__PROMPT__. Print the listing in its entirety and exactly, leaving out images.
**** SUPPLIED INFORMATION
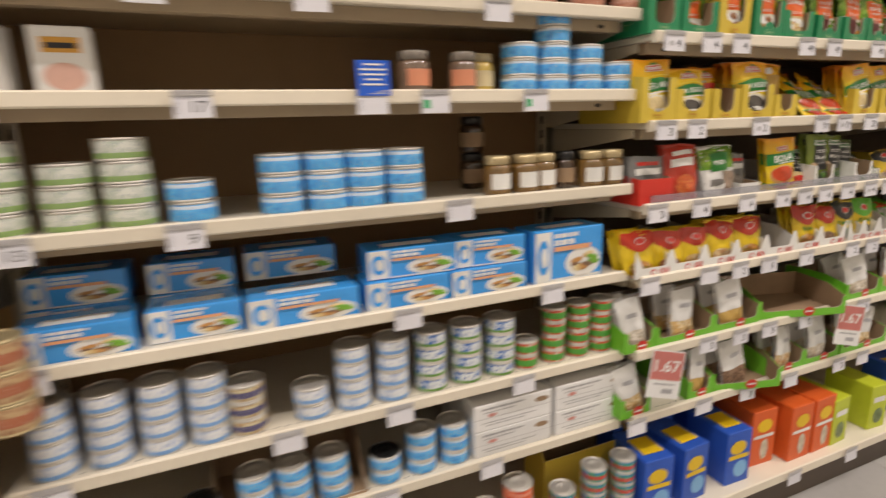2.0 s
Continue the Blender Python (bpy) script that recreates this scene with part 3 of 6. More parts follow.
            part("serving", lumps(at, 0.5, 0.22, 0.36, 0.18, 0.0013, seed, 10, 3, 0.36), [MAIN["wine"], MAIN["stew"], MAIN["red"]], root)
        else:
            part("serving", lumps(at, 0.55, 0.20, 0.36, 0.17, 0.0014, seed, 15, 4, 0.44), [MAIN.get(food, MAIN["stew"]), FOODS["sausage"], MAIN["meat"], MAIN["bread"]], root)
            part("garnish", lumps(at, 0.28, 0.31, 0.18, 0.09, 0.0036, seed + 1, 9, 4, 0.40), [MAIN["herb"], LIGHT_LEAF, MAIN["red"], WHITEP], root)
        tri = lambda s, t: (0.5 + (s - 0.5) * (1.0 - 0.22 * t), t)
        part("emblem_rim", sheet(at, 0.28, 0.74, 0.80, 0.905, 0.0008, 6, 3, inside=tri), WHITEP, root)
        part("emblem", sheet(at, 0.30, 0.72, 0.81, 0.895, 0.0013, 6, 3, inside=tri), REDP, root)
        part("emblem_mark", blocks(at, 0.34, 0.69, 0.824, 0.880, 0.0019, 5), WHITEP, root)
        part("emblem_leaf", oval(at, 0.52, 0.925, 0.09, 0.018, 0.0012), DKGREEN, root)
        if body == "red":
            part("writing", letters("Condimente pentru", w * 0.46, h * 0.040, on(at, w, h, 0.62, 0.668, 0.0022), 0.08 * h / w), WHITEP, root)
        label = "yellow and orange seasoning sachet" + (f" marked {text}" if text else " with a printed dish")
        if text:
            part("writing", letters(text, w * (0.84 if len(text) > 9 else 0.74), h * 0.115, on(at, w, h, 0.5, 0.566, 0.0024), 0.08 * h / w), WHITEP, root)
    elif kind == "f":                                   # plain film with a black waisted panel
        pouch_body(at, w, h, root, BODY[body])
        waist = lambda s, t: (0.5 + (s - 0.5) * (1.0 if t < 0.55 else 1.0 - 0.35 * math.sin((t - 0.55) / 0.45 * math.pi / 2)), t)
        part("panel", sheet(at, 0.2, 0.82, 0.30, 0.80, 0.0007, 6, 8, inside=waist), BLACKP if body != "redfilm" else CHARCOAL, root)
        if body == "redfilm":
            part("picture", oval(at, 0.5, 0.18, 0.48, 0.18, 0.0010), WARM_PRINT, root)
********
__RESULT OF THE TASK__.
2.0 s
Continue the Blender Python (bpy) script that recreates this scene with part 3 of 6. More parts follow.
            part("serving", lumps(at, 0.5, 0.22, 0.36, 0.18, 0.0013, seed, 10, 3, 0.36), [MAIN["wine"], MAIN["stew"], MAIN["red"]], root)
        else:
            part("serving", lumps(at, 0.55, 0.20, 0.36, 0.17, 0.0014, seed, 15, 4, 0.44), [MAIN.get(food, MAIN["stew"]), FOODS["sausage"], MAIN["meat"], MAIN["bread"]], root)
            part("garnish", lumps(at, 0.28, 0.31, 0.18, 0.09, 0.0036, seed + 1, 9, 4, 0.40), [MAIN["herb"], LIGHT_LEAF, MAIN["red"], WHITEP], root)
        tri = lambda s, t: (0.5 + (s - 0.5) * (1.0 - 0.22 * t), t)
        part("emblem_rim", sheet(at, 0.28, 0.74, 0.80, 0.905, 0.0008, 6, 3, inside=tri), WHITEP, root)
        part("emblem", sheet(at, 0.30, 0.72, 0.81, 0.895, 0.0013, 6, 3, inside=tri), REDP, root)
        part("emblem_mark", blocks(at, 0.34, 0.69, 0.824, 0.880, 0.0019, 5), WHITEP, root)
        part("emblem_leaf", oval(at, 0.52, 0.925, 0.09, 0.018, 0.0012), DKGREEN, root)
        if body == "red":
            part("writing", letters("Condimente pentru", w * 0.46, h * 0.040, on(at, w, h, 0.62, 0.668, 0.0022), 0.08 * h / w), WHITEP, root)
        label = "yellow and orange seasoning sachet" + (f" marked {text}" if text else " with a printed dish")
        if text:
            part("writing", letters(text, w * (0.84 if len(text) > 9 else 0.74), h * 0.115, on(at, w, h, 0.5, 0.566, 0.0024), 0.08 * h / w), WHITEP, root)
    elif kind == "f":                                   # plain film with a black waisted panel
        pouch_body(at, w, h, root, BODY[body])
        waist = lambda s, t: (0.5 + (s - 0.5) * (1.0 if t < 0.55 else 1.0 - 0.35 * math.sin((t - 0.55) / 0.45 * math.pi / 2)), t)
        part("panel", sheet(at, 0.2, 0.82, 0.30, 0.80, 0.0007, 6, 8, inside=waist), BLACKP if body != "redfilm" else CHARCOAL, root)
        if body == "redfilm":
            part("picture", oval(at, 0.5, 0.18, 0.48, 0.18, 0.0010), WARM_PRINT, root)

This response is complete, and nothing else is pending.